The Philadelphia Inquirer's headline understates the concerns here:
It appears that 9.2% of registered voters in Pennsylvania do not currently have a PA driver's license or state-issued identification card. A few may have passports, student ID's with expiration dates, military ID's or government issued employee identification cards. But as the story points out, most voters don't have these approved alternatives.
Supporters of the law will argue that some of these people are dead and some moved out of state. I'm sure that's true. But my guess is that a similar perecentage of new registrants will also lack these ID cards - so there will be freshly registered (and disenfranchised) voters created every day between now and the final date for November registration.

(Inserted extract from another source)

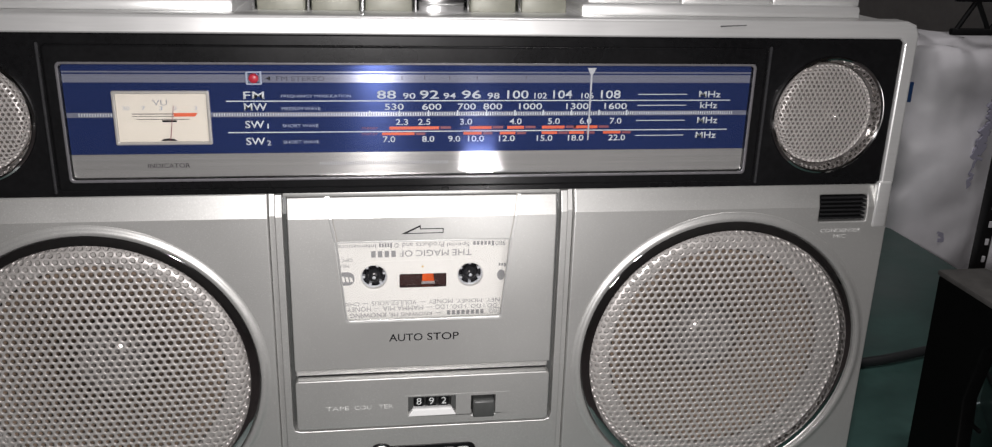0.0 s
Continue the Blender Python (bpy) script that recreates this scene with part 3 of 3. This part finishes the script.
def line(words, z0, z1, stretch=1.0, shift=0.0):
    """Upside-down words from x = a down to x = b; a number in place of words: so many plain bars, letter by letter."""
    for s, a, b in words:
        a, b = a * stretch + shift, b * stretch + shift
        if isinstance(s, int):
            step = (a - b) / s
            for k in range(s):
                small = k > 0 and z1 - z0 < 2.3 and z0 > 120
                tape_part("label_bar", bars([(a - step * (k + 0.66), z0 + (0.5 if small else 0.0), a - step * k, z1)], CY - 0.16, CY - 0.11), PRINT_LABEL)
        else:
            tape_part("label_words", lettering(s, b, a, z0, z1, CY - 0.12, True, 0.04, 0.0), PRINT_LABEL)


line([("THE", 21.2, 12.5), ("MAGIC", 10.9, -3.5), ("OF", -5.0, -10.7), (4, -12.4, -24.1)], 130.8, 133.7, 0.985, 0.42)
line([("980", 35.1, 30.8), (6, 30.2, 20.6), ("Special", 19.6, 9.9), ("Products", 8.7, -3.2), ("and", -4.6, -9.0), ("©", -10.3, -12.5), (5, -13.3, -19.2), ("International,", -20.0, -37.8), ("In", -38.9, -40.6)], 135.0, 137.2, 1.022, 0.3)
line([("NEY,", 33.0, 26.6), ("MONEY,", 25.0, 13.6), ("MONEY", 12.2, 1.8), ("VOULEZ-VOUS", -3.5, -22.8), ("CHIQUIT", -28.0, -39.8)], 108.1, 110.3, 1.02, 0.7)
line([("DO,", 31.8, 27.2), ("I DO,", 26.4, 19.7), ("I DO,", 18.2, 11.6), ("I DO", 10.3, 4.8), ("MAMMA MIA", -0.4, -17.9), ("HONEY", -23.0, -33.1), ("HO", -34.2, -38.2)], 105.4, 107.6, 1.02, 0.5)
line([("TWO:", 33.4, 28.2), (8, 26.0, 9.2), ("KNOWING ME,", 3.3, -15.2), ("KNOWING", -16.6, -32.0), ("YO", -32.8, -37.6)], 102.5, 104.6, 1.02, 0.6)
for z, spots in ((109.2, ((1.1, -1.5), (-24.1, -26.7))), (106.5, ((4.2, 1.5), (-19.4, -21.8))), (103.6, ((8.1, 5.6),)), (105.05, ((34.6, 29.4),))):
    for a, b in spots:
        tape_part("label_dash", bars([(b, z - 0.12, a, z + 0.12)], CY - 0.16, CY - 0.11), PRINT_LABEL)
line([("OPCS 15", -30.3, -39.8)], 129.0, 130.6)
line([("NU 951", -31.9, -39.8)], 126.3, 127.9)
line([(3, 36.6, 33.0)], 124.9, 126.6)
for k in range(3):
    tape_part("label_bar", bars([(-40.2, 119.4 + 1.3 * k, -38.6, 120.3 + 1.3 * k)], CY - 0.16, CY - 0.11), PRINT_GREY)
for s, x in (("100", -7.6), ("0", 8.8)):
    tape_part("moulded_figure", lettering(s, x - 0.8 * len(s), x + 0.8 * len(s), 124.0, 126.2, CY - 0.12, True, 0.12), CASSETTE_WHITE)
emblem = tape_part("label_emblem", plate([rounded(-36.95, 118.0, -29.75, 124.2, 2.7)], CY - 0.14, CY), PRINT_LABEL)
for k in range(3):
    x = -35.5 + 1.7 * k
    part("emblem_bar", (plate([[(x + 0.7, 119.6), (x + 1.8, 119.8), (x + 1.3, 122.2 - 0.3 * k), (x + 0.2, 122.5 - 0.3 * k)]], CY - 0.2, CY - 0.13)), CASSETTE_WHITE, emblem)
tape_part("label_dot", plate([circle(34.6, 121.0, 1.7, 20, 2.5)], CY - 0.14, CY), PRINT_LABEL)
tape_part("label_stain", plate([circle(-0.2, 126.0, 0.6, 10, 0.5)], CY - 0.14, CY), material("yellow_stain", (0.62, 0.45, 0.18), 0.6))


# ---- things beside and behind the radio ----
STAND = material("black_stand_plastic", (0.0015, 0.0015, 0.0015), 0.6, 0, 0.15, (200, 200, 200), 0.05, 0.05, 0.2, spec=0.12)
stand = thing("black_stand", "matt black upright stand with a flat grey top", "stand", (0.275, 0.03, 0.0))
SB = Matrix.Translation((-0.275, -0.03, 0.0))
# The top cap is a lighter, mottled grey than the upright.
STAND_TOP = material("grey_stand_top", (0.06, 0.057, 0.054), 0.8, 0, 0.2, (150, 150, 150), 0.1, 0, 0.3)


def prism(points, y0, y1, bevel=1.0):
    return plate([points], y0, y1, bevel)


AROUND = Matrix(((0, -1, 0, 0.267), (1, 0, 0, 0), (0, 0, 1, 0), (0, 0, 0, 1)))
side = [(31, 0), (33, 104), (31, 106), (-62, 106), (-62, 100), (-24, 97), (-9, 84), (-3, 54), (-6, 22), (-17, 3), (-17, 0)]
for name, data, mat in (("upright", prism(side, -4, 4), STAND), ("top_cap", box(-62, 33, -22, 5, 105, 108, 0.8), STAND_TOP),
                        ("prong", box(-14, -5, -1, 1, 81, 83, 0.5, 1), STAND), ("prong", box(-14, -3, -1, 1, 41, 43, 0.5, 1), STAND)):
    data.transform(AROUND)
    part(name, data, mat, stand).matrix_parent_inverse = SB


def tube_along(points, radius):
    data = bpy.data.curves.new("cord", "CURVE")
    data.dimensions, data.bevel_depth, data.bevel_resolution, data.resolution_u = "3D", radius, 3, 8
    s = data.splines.new("BEZIER")
    s.bezier_points.add(len(points) - 1)
    for b, p in zip(s.bezier_points, points):
        b.co = p
        b.handle_left_type = b.handle_right_type = "AUTO"
    ob = bpy.data.objects.new("cord", data)
    mesh = bpy.data.meshes.new_from_object(ob)
    bpy.data.objects.remove(ob)
    bpy.data.curves.remove(data)
    return smooth(mesh, 60)


CORD = material("black_rubber_cord", (0.012, 0.013, 0.014), 0.5)
tagged(part("power_cord", tube_along([(0.20, 0.13, 0.0035), (0.29, 0.128, 0.0035), (0.345, 0.14, 0.004), (0.43, 0.168, 0.0035), (0.56, 0.19, 0.0035)], 0.0032), CORD), "thin black cord lying on the green table", "cable")
tagged(part("plug_cord", tube_along([(-0.20, 0.112, 0.006), (-0.225, 0.108, 0.006), (-0.247, 0.112, 0.006), (-0.262, 0.138, 0.006)], 0.0055), CORD), "thick black cord lying beside the radio", "cable")

CLEAR = glass("clear_case_plastic", (0.86, 0.88, 0.88), 0.05)
case = thing("cassette_case", "clear cassette case with dark printed insert, standing on edge", "cassette case", (0.33, 0.0, 0.0))
turn = pose(0.293, -0.020, 0.0, 0, 0, 62)
for name, data, mat in (("case_shell", box(0, 109, 0, 16, 0, 70, 0.8, 2), CLEAR), ("insert_card", box(3, 106, 3, 5, 3, 67, 0, 1), PRINT_BLACK),
                        ("spine_card", box(2, 3, 3, 14, 3, 67, 0, 1), PRINT_BLACK)):
    data.transform(Matrix.Translation((-0.33, 0, 0)) @ turn)
    part(name, data, mat, case)
for z, a, b in ((56, 8, 60), (48, 8, 44), (40, 8, 70), (30, 8, 52), (22, 8, 64)):
    data = bars([(a, z, b, z + 4)], 2.8, 3.0)
    data.transform(Matrix.Translation((-0.33, 0, 0)) @ turn)
    part("print_bar", data, WORN_PRINT, case)
for z, a in ((50, 16), (34, 12), (14, 10)):
    data = box(1.8, 2.0, 5, 12, z - a / 2, z + a / 2, 0, 1)
    data.transform(Matrix.Translation((-0.33, 0, 0)) @ turn)
    part("print_bar", data, WORN_PRINT, case)


def crumpled(cx, cy, w, d, h, seed, lean=0.0):
    """A soft closed bag: a rounded block with folds and a gathered top."""
    verts, faces, nu, nv = [], [], 72, 44
    for j in range(nv + 1):
        v = j / nv
        for i in range(nu):
            a = 2 * math.pi * i / nu
            c, s = math.cos(a), math.sin(a)
            k = (abs(c) ** 5 + abs(s) ** 5) ** -0.2
            fat = (1.0 - 0.35 * v ** 4) * (0.93 + 0.07 * math.sin(min(v * 6, 1.57)))
            if v > 0.93:
                fat *= max(0.0, (1 - v) / 0.07)
            x, y, z = w / 2 * c * k * fat, d / 2 * s * k * fat, h * min(v / 0.93, 1.0)
            q = Vector((x * 14 + seed, y * 14, z * 9))
            f = noise.noise(q) * 0.5 + noise.noise(q * 2.3) * 0.3 + noise.noise(q * 5.1) * 0.14
            g = 0.018 * f * min(1.0, v * 6)
            verts.append((cx + x + g * c + lean * z, cy + y + g * s, max(0.0005, z + 0.022 * f * v)))
    for j in range(nv):
        for i in range(nu):
            faces.append((j * nu + i, j * nu + (i + 1) % nu, (j + 1) * nu + (i + 1) % nu, (j + 1) * nu + i))
    mesh = bpy.data.meshes.new("bag")
    mesh.from_pydata(verts, [], faces)
    return smooth(mesh, 80)


BAG = material("white_plastic_bag", (0.76, 0.75, 0.78), 0.4, 0, 0.04, (60, 60, 60), 0.25, 0.1, 0.06)
bag = thing("plastic_bag", "crumpled white plastic bag with blurred blue marks on a wire shelf", "bag", (0.56, 0.46, -0.080))
BB = Matrix.Translation((-0.56, -0.46, 0.080))


def lowered(mesh, z):
    mesh.transform(Matrix.Translation((0, 0, z)))
    return mesh


part("bag_body", lowered(crumpled(0.540, 0.46, 0.20, 0.16, 0.246, 3.0, 0.05), -0.0795), BAG, bag).matrix_parent_inverse = BB
INK = material("blue_ink", (0.36, 0.35, 0.44), 0.6)
rnd = random.Random(11)
for k in range(56):
    z = -10 + 2.6 * k
    x = 512 + 0.20 * z + 7 * rnd.random()
    stroke = box(-2.6 - 3.0 * rnd.random(), 2.4 + 2.4 * rnd.random(), 377.0 - 0.03 * k, 378.6, -1.2, 1.4 + 3.0 * rnd.random(), 0.3, 1)
    stroke.transform(Matrix.Translation((x / 1000, 0, z / 1000)) @ Matrix.Rotation(rnd.uniform(-1, 1), 4, "Y"))
    part("ink_stroke", stroke, INK, bag).matrix_parent_inverse = BB
tagged(part("blue_tape", box(438, 453, 372, 373, 124, 142, 0.3, 1), material("blue_tape", (0.03, 0.10, 0.30), 0.5)), "small square of blue masking tape on the bag", "tape")
bag_two = thing("plastic_bag", "crumpled pale plastic bag on the wire shelf beside the post", "bag", (0.76, 0.46, -0.080))
part("bag_body", lowered(crumpled(0.745, 0.46, 0.19, 0.17, 0.22, 9.0, 0.0), -0.0795), BAG, bag_two).matrix_parent_inverse = Matrix.Translation((-0.76, -0.46, 0.080))

RACK = material("black_rack_steel", (0.015, 0.015, 0.016), 0.4, 0.4, 0.1, (200, 200, 200), 0.0, 0.05)
rack = thing("wire_rack", "black steel wire shelving rack with slotted posts", "shelf rack", (0.6, 0.45, -0.75))
RB = Matrix.Translation((-0.6, -0.45, 0.75))
for x, y in ((536, 354), (536, 800), (1200, 354), (1200, 800)):
    part("rack_post", box(x, x + 11, y, y + 11, -750, 900, 2), RACK, rack).matrix_parent_inverse = RB
for k in range(16):
    part("post_slot", box(540, 543.5, 353.2, 354.6, -40 + 17 * k, -34 + 17 * k, 0.3, 1), BAG, rack).matrix_parent_inverse = RB
for z in (-112, -90, 183, 211):
    for y in (366, 800):
        part("shelf_rail", box(476, 1200, y, y + 6, z, z + 6, 1.5, 2), RACK, rack).matrix_parent_inverse = RB
for k in range(22):
    x = 480 + 32 * k
    part("shelf_brace", tube_along([(x / 1000, 0.369, 0.186), ((x + 16) / 1000, 0.369, 0.213)], 0.0022), RACK, rack).matrix_parent_inverse = RB
    part("shelf_brace", tube_along([((x + 16) / 1000, 0.369, 0.213), ((x + 32) / 1000, 0.369, 0.186)], 0.0022), RACK, rack).matrix_parent_inverse = RB
    part("shelf_wire", tube_along([(x / 1000, 0.369, 0.2185), (x / 1000, 0.803, 0.2185)], 0.002), RACK, rack).matrix_parent_inverse = RB
    part("shelf_wire", tube_along([(x / 1000, 0.369, -0.0825), (x / 1000, 0.803, -0.0825)], 0.002), RACK, rack).matrix_parent_inverse = RB

tagged(part("white_box", box(-470, -393, 285, 345, 0, 41, 4, 3), WHITE), "small white plastic box standing on the green table", "box")
part("paint_chip", plate([circle(88.2, 12.4, 0.8, 12, 0.6)], -0.05, 0.5), BLACK, radio)
part("bezel_nub", box(7.0, 10.0, 0.2, 3, 163.6, 165.2, 0.7, 3), BLACK_DEEP, radio)
part("paint_chip", plate([[(120, 231.4), (131, 232.0), (131, 232.3), (120, 231.9)]], 0.3, 1.5), DARK_GREY, radio)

But it gets worse - particularly for a Democratic president. 18% of registered voters in Philadelphia don't have a Pennsylvania issued identification card. Not a huge surprise: many people in a big city, with comprehensive public transit, don't drive.

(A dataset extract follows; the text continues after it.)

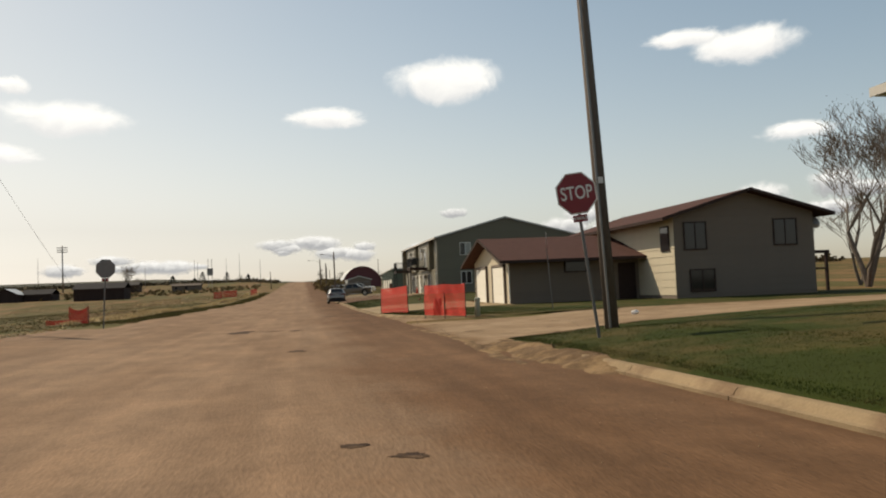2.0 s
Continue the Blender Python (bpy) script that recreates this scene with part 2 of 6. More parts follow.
rmix.data_type, rmix.blend_type = "RGBA", "MULTIPLY"
rmix.inputs["B"].default_value = (0.54, 0.45, 0.37, 1)
rb = rn["Principled BSDF"]
rl.new(rb.inputs["Base Color"].links[0].from_socket, rmix.inputs["A"])
rl.new(rmap.outputs[0], rmix.inputs["Factor"])
# the same dirt at the mouth of the side street
qn, ql = SIDEST.node_tree.nodes, SIDEST.node_tree.links
qtc, qsep, qrag, qsum, qmap, qmix = (qn.new(k) for k in ("ShaderNodeTexCoord", "ShaderNodeSeparateXYZ", "ShaderNodeTexNoise", "ShaderNodeMath", "ShaderNodeMapRange", "ShaderNodeMix"))
ql.new(qtc.outputs["Object"], qsep.inputs[0])
ql.new(qtc.outputs["Object"], qrag.inputs["Vector"])
qrag.inputs["Scale"].default_value, qrag.inputs["Detail"].default_value, qrag.inputs["Roughness"].default_value = 0.4, 7.0, 0.68
qsum.operation = "MULTIPLY_ADD"
qsum.inputs[1].default_value = 4.2
ql.new(qrag.outputs["Fac"], qsum.inputs[0])
ql.new(qsep.outputs[0], qsum.inputs[2])
qmap.interpolation_type = "SMOOTHSTEP"
qmap.inputs["From Min"].default_value, qmap.inputs["From Max"].default_value = 6.9, 8.5
qmap.inputs["To Min"].default_value, qmap.inputs["To Max"].default_value = 0.9, 0.0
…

Of course, big cities have different demographics than the rest of the state. And nobody is going to be surprised if this law has a wildly disparate racial impact, disenfranchising Blacks at astronomically higher rates. Roughly half of Philadelphia's population is African-American. And almost half of all African-Americans in Pennsylvania live in Phillly. So although this new report doesn't tell us much about the demographics of that disenfranchised 9.2 percent, we can all make a rough guess.
Nobody is suprised by this result, I 'm sure, least of all the Republicans who pushed the legislation through Harrisburg. One 2006 one study estimated that 19% of African-Americans lived in homes with no car...compared to 4.6% of whites. So if you're trying to clear the decks for a Republican candidate, voter ID laws are an excellent strategy.